» PROBLEM DESCRIPTION: Retype the data that follows line by line, exactly, and leave its pictures out.
— BEGIN —
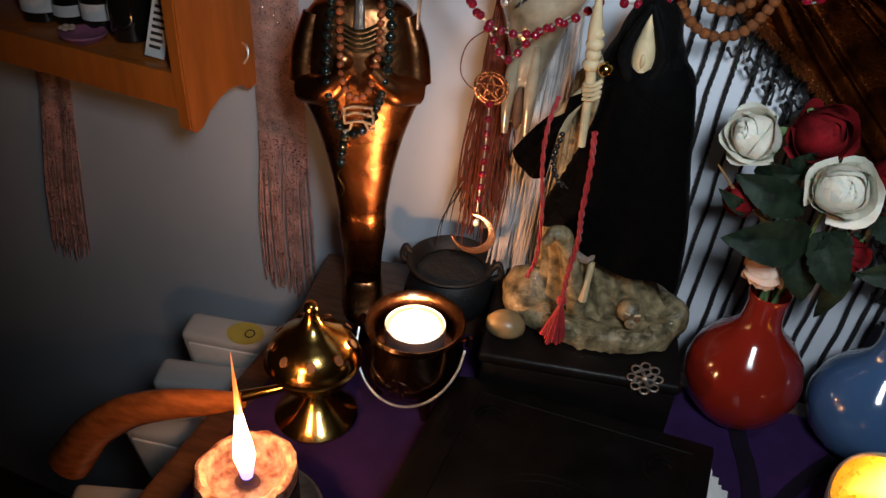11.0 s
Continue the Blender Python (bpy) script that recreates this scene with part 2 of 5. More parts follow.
    "jarglass": mk("dark_bottle_glass", (0.012, 0.010, 0.008), 0.06, 0, 0.2, 20, 0, 50, coat=0.6),
    "goldpaint": mk("gold_paint", (0.72, 0.42, 0.06), 0.24, 0.9, 0.3, 40, 0.15, 160),
    "blackgloss": mk("black_gloss_resin", (0.008, 0.008, 0.009), 0.2, 0, 0.3, 30, 0.05, 120, coat=0.4),
    "bluefoil": mk("blue_foil_ribbon", (0.02, 0.02, 0.45), 0.3, 0.5, 0.3, 80, 0.3, 300),
    "whiteplastic": mk("white_plastic", (0.55, 0.54, 0.52), 0.45, 0, 0.06, 20, 0.05, 120),
    "yellow": mk("yellow_sticker", (0.55, 0.43, 0.08), 0.6, 0, 0.1, 60, 0.05, 200),
    "ink": mk("black_ink", (0.012, 0.012, 0.012), 0.7, 0, 0.1, 100, 0.0, 200),
    "pinkplastic": mk("mauve_ceramic", (0.36, 0.13, 0.22), 0.4, 0, 0.15, 60, 0.05, 200),
    "yarnred": mk("red_knit", (0.17, 0.015, 0.012), 0.95, 0, 0.3, 80, 0.6, 700),
    "yarngreen": mk("green_knit", (0.010, 0.030, 0.018), 0.95, 0, 0.3, 80, 0.6, 700),
    "pebble": mk("honey_pebble", (0.25, 0.18, 0.085), 0.35, 0, 0.25, 40, 0.1, 200, coat=0.3),
    "strap": mk("brown_suede_strap", (0.035, 0.022, 0.018), 0.85, 0, 0.3, 60, 0.3, 400),
    "ash": mk("grey_ash", (0.018, 0.016, 0.014), 0.95, 0, 0.5, 60, 0.8, 200),
    "rosy": mk("rose_gold", (0.75, 0.42, 0.30), 0.22, 1.0, 0.15, 100, 0.1, 400),
}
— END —
» WRITTEN ANSWER:
11.0 s
Continue the Blender Python (bpy) script that recreates this scene with part 2 of 5. More parts follow.
    "jarglass": mk("dark_bottle_glass", (0.012, 0.010, 0.008), 0.06, 0, 0.2, 20, 0, 50, coat=0.6),
    "goldpaint": mk("gold_paint", (0.72, 0.42, 0.06), 0.24, 0.9, 0.3, 40, 0.15, 160),
    "blackgloss": mk("black_gloss_resin", (0.008, 0.008, 0.009), 0.2, 0, 0.3, 30, 0.05, 120, coat=0.4),
    "bluefoil": mk("blue_foil_ribbon", (0.02, 0.02, 0.45), 0.3, 0.5, 0.3, 80, 0.3, 300),
    "whiteplastic": mk("white_plastic", (0.55, 0.54, 0.52), 0.45, 0, 0.06, 20, 0.05, 120),
    "yellow": mk("yellow_sticker", (0.55, 0.43, 0.08), 0.6, 0, 0.1, 60, 0.05, 200),
    "ink": mk("black_ink", (0.012, 0.012, 0.012), 0.7, 0, 0.1, 100, 0.0, 200),
    "pinkplastic": mk("mauve_ceramic", (0.36, 0.13, 0.22), 0.4, 0, 0.15, 60, 0.05, 200),
    "yarnred": mk("red_knit", (0.17, 0.015, 0.012), 0.95, 0, 0.3, 80, 0.6, 700),
    "yarngreen": mk("green_knit", (0.010, 0.030, 0.018), 0.95, 0, 0.3, 80, 0.6, 700),
    "pebble": mk("honey_pebble", (0.25, 0.18, 0.085), 0.35, 0, 0.25, 40, 0.1, 200, coat=0.3),
    "strap": mk("brown_suede_strap", (0.035, 0.022, 0.018), 0.85, 0, 0.3, 60, 0.3, 400),
    "ash": mk("grey_ash", (0.018, 0.016, 0.014), 0.95, 0, 0.5, 60, 0.8, 200),
    "rosy": mk("rose_gold", (0.75, 0.42, 0.30), 0.22, 1.0, 0.15, 100, 0.1, 400),
}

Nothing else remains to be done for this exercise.